From Scribe to Selectboard?
After 18 months of covering municipal meetings for the Valley Reporter, Katie Martin decided she wanted to be on the other side of things.
The 23-year-old Waterbury local has retired her byline and launched a campaign for a one-year term on her hometown selectboard. If elected to the five-member board, she promises "to put in the hours and do the work."
The Harwood Union High School grad became interested in local government after covering selectboard and school board meetings on an almost nightly basis in Moretown, Warren and Waitsfield. (Waterbury was not part of her beat.) "It made me really good at taking notes and just talking with people," Martin said.
She left the paper last November to take a job as a behavioral interventionist at Waitsfield Elementary School, and in January, she decided to run for selectboard. "I'm kind of a newcomer, and the underdog," said Martin, who is challenging incumbent Nathaniel Fish and candidate Ken Belliveau, who currently chairs the Waterbury Planning Commission.
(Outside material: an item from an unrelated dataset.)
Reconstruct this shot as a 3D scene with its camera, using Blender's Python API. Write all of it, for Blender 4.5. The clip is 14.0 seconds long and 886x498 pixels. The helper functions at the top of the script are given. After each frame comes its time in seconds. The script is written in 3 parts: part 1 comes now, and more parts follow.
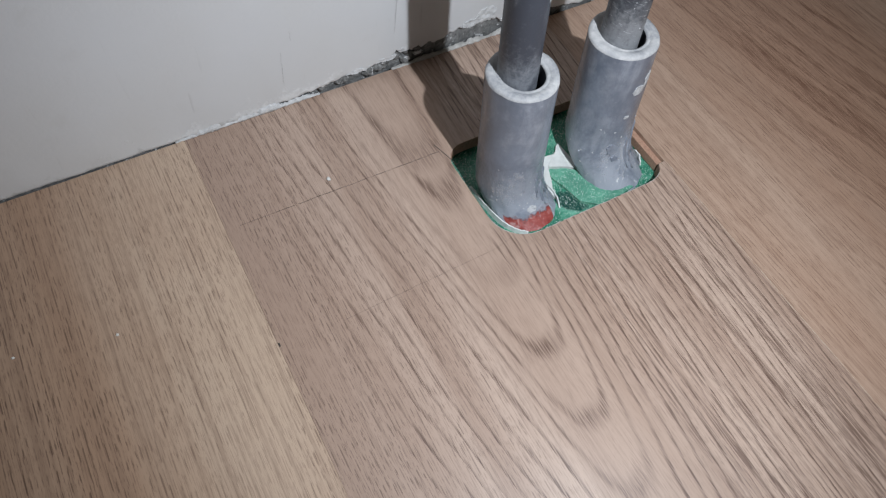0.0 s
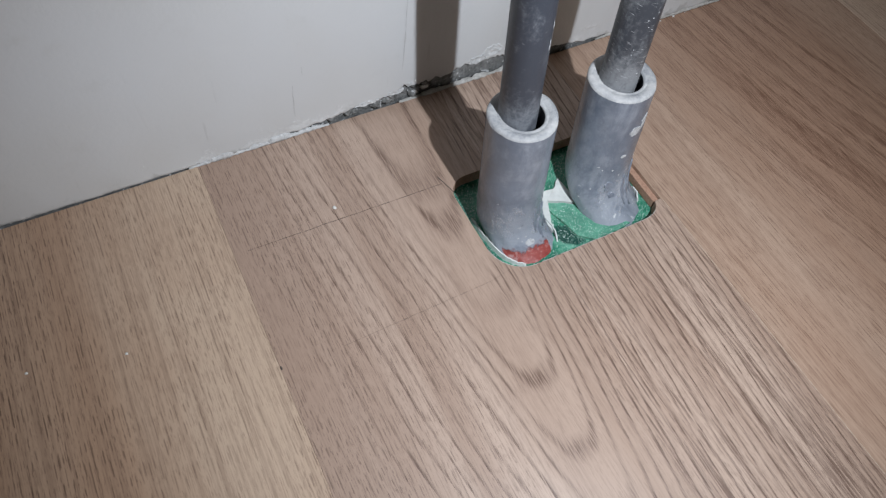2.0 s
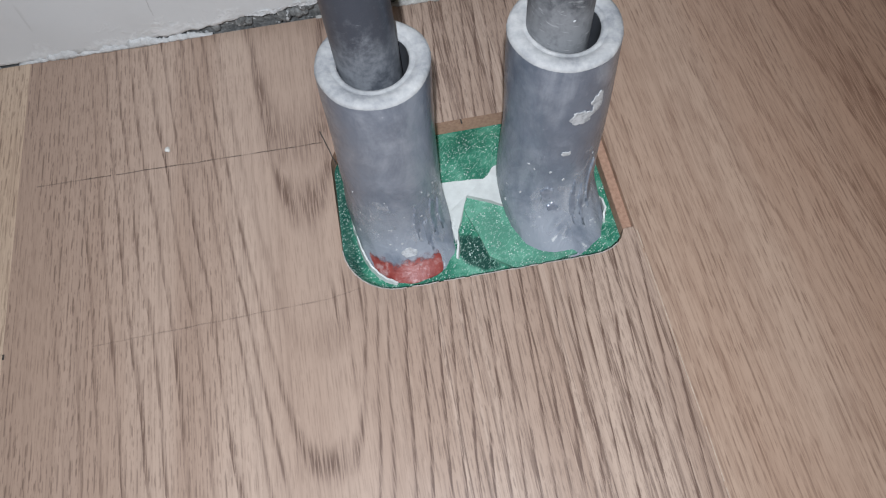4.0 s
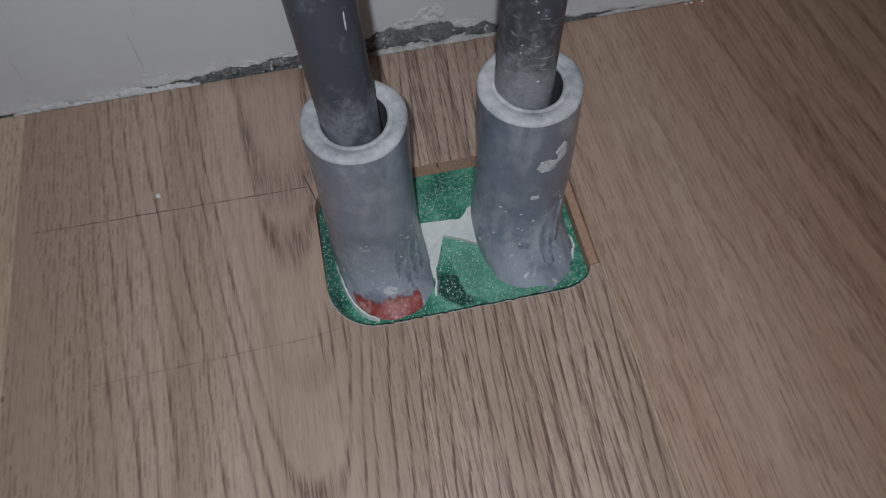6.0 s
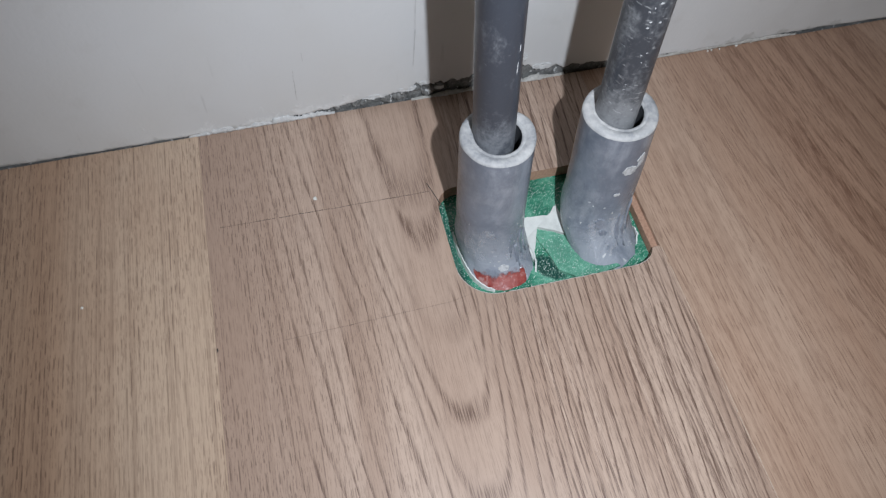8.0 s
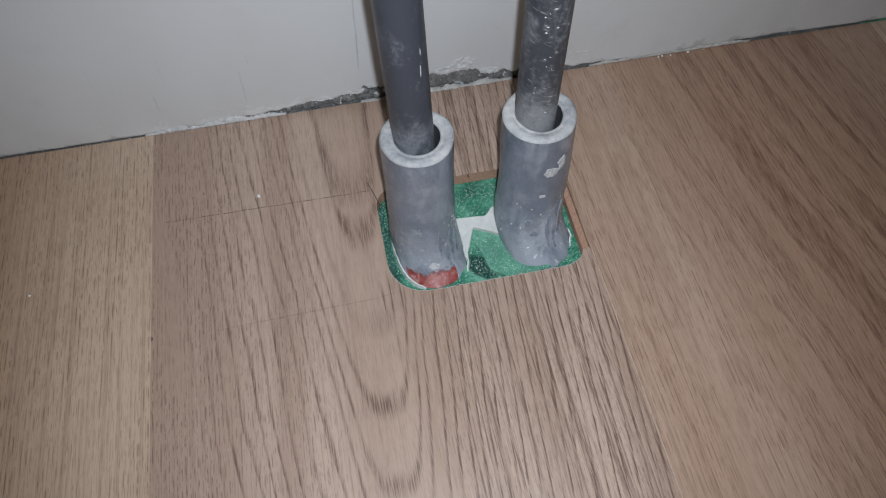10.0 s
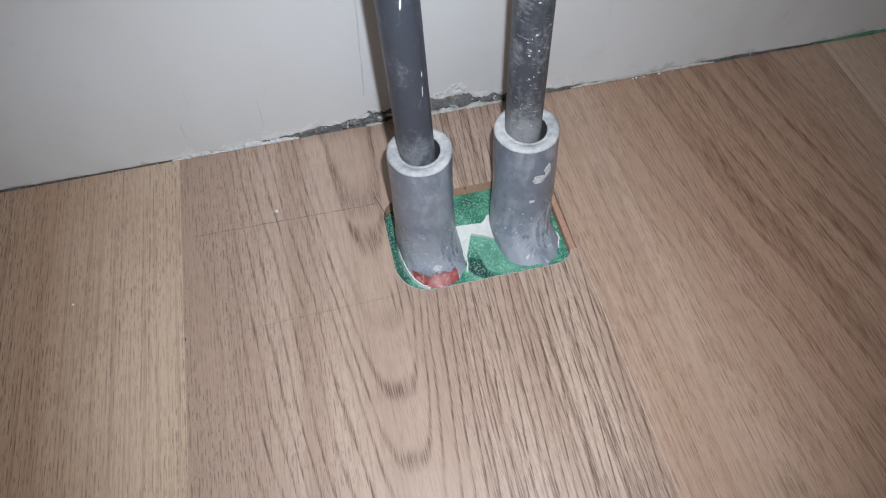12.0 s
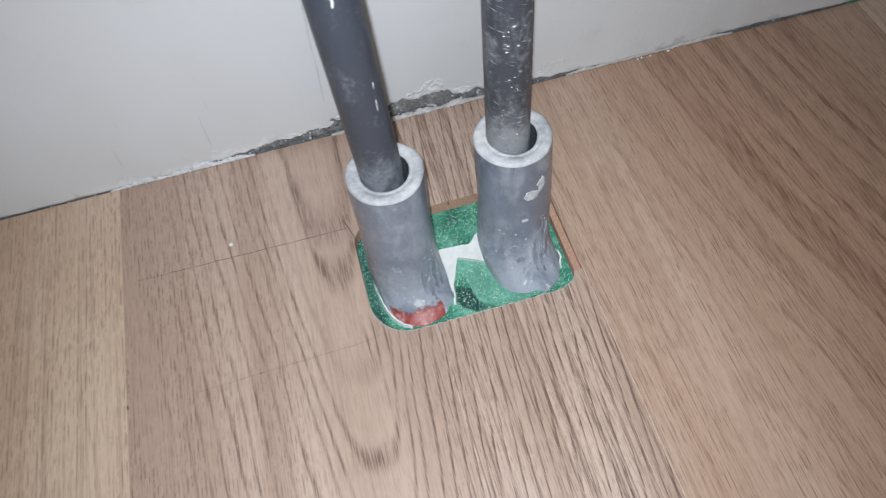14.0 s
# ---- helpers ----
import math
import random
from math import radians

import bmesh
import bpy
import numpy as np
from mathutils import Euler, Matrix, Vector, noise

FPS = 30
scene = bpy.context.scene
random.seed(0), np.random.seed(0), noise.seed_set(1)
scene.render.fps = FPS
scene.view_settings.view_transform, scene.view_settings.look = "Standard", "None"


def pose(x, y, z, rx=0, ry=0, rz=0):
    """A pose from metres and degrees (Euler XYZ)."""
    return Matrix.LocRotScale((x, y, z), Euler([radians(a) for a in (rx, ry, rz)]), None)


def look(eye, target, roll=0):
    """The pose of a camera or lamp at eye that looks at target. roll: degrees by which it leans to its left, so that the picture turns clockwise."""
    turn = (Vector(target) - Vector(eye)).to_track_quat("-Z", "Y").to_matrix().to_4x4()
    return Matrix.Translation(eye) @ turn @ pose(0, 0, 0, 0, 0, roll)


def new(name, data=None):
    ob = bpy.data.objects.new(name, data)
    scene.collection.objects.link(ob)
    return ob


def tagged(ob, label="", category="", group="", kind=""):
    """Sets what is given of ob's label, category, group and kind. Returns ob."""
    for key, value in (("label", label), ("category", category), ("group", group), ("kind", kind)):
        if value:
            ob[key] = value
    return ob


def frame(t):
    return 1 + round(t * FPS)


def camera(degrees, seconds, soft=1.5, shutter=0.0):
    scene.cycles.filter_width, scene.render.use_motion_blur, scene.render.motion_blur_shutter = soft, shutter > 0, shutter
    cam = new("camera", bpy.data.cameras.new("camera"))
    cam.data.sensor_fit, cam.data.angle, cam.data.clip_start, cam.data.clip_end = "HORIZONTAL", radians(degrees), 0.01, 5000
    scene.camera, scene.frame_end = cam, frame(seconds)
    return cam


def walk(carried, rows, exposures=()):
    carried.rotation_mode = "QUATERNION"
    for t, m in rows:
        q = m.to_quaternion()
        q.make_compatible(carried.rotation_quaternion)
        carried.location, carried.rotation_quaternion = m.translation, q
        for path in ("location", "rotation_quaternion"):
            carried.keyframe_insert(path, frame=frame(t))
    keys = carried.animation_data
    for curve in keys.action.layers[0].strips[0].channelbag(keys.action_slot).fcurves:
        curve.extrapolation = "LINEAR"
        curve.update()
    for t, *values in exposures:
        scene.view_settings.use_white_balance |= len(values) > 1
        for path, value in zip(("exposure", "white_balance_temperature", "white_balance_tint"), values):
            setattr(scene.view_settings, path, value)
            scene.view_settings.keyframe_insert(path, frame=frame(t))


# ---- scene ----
cam = camera(64.6, 14.0, soft=1.2, shutter=0.25)
PATH = [
    (0, (-0.009, 0.791, 0.251), (0.575, 1.653, -1.456), 6.3),
    (0.5, (-0.011, 0.794, 0.252), (0.544, 1.663, -1.462), 5.4),
    (1, (-0.014, 0.791, 0.257), (0.554, 1.681, -1.442), 5.4),
    (1.5, (-0.013, 0.79, 0.26), (0.572, 1.676, -1.435), 6.5),
    (2, (-0.006, 0.789, 0.263), (0.571, 1.701, -1.421), 6.4),
    (2.5, (0.029, 0.775, 0.252), (0.425, 1.709, -1.472), 1.3),
    (3, (0.081, 0.794, 0.225), (0.226, 1.718, -1.543), -5.2),
    (3.2, (0.101, 0.809, 0.209), (0.235, 1.719, -1.568), -4.5),
    (5.3, (0.13, 0.838, 0.177), (0.195, 1.701, -1.626), -6.1),
    (5.5, (0.131, 0.846, 0.163), (0.212, 1.744, -1.622), -6.0),
    (6, (0.123, 0.822, 0.208), (0.287, 1.738, -1.562), -2.2),
    (6.5, (0.115, 0.786, 0.248), (0.297, 1.722, -1.511), -2.1),
    (7, (0.089, 0.792, 0.248), (0.329, 1.724, -1.506), 1.7),
    (7.5, (0.059, 0.798, 0.249), (0.363, 1.692, -1.514), 5.5),
    (8, (0.059, 0.785, 0.263), (0.322, 1.759, -1.464), 1.6),
    (8.2, (0.069, 0.775, 0.273), (0.328, 1.779, -1.437), 1.0),
    (10.3, (0.1, 0.766, 0.268), (0.274, 1.773, -1.451), -1.8),
    (10.5, (0.084, 0.745, 0.283), (0.294, 1.79, -1.41), -0.8),
    (11, (0.07, 0.708, 0.308), (0.321, 1.843, -1.319), -0.9),
    (11.5, (0.081, 0.721, 0.305), (0.309, 1.86, -1.324), -2.1),
    (12, (0.091, 0.739, 0.29), (0.3, 1.827, -1.376), -2.6),
    (12.5, (0.079, 0.733, 0.302), (0.328, 1.819, -1.359), -0.4),
    (13, (0.061, 0.715, 0.315), (0.371, 1.855, -1.298), 1.8),
    (13.5, (0.077, 0.744, 0.291), (0.341, 1.84, -1.361), 0.2),
    (14, (0.115, 0.783, 0.259), (0.271, 1.819, -1.444), -8.1),
]
EXPOSURES = [(0.0, -0.11), (0.5, -0.16), (1.5, -0.16), (2.0, -0.1), (2.5, -0.08), (3.0, -0.1), (5.5, -0.15), (6.0, -1.0), (6.5, -0.82), (7.0, -0.38), (7.5, -0.18), (8.2, -0.16), (10.5, -0.50), (11.0, -0.23), (11.5, -0.02), (12.0, -0.05), (12.5, -0.10), (13.0, 0.0), (13.5, 0.11), (14.0, 0.08)]
walk(cam, [(t, look(eye, target, roll)) for t, eye, target, roll in PATH], EXPOSURES)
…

Through reporting, Martin says, she delved into the nitty-gritty details of taxes and state environmental permitting, and she figured out "who to ask" for expertise on a range of topics. She said she also has the tough skin a public official might need. "I think I can handle the criticism," said Martin, who learned as a journalist that "you can't always write what people like; you have to write what's really going on."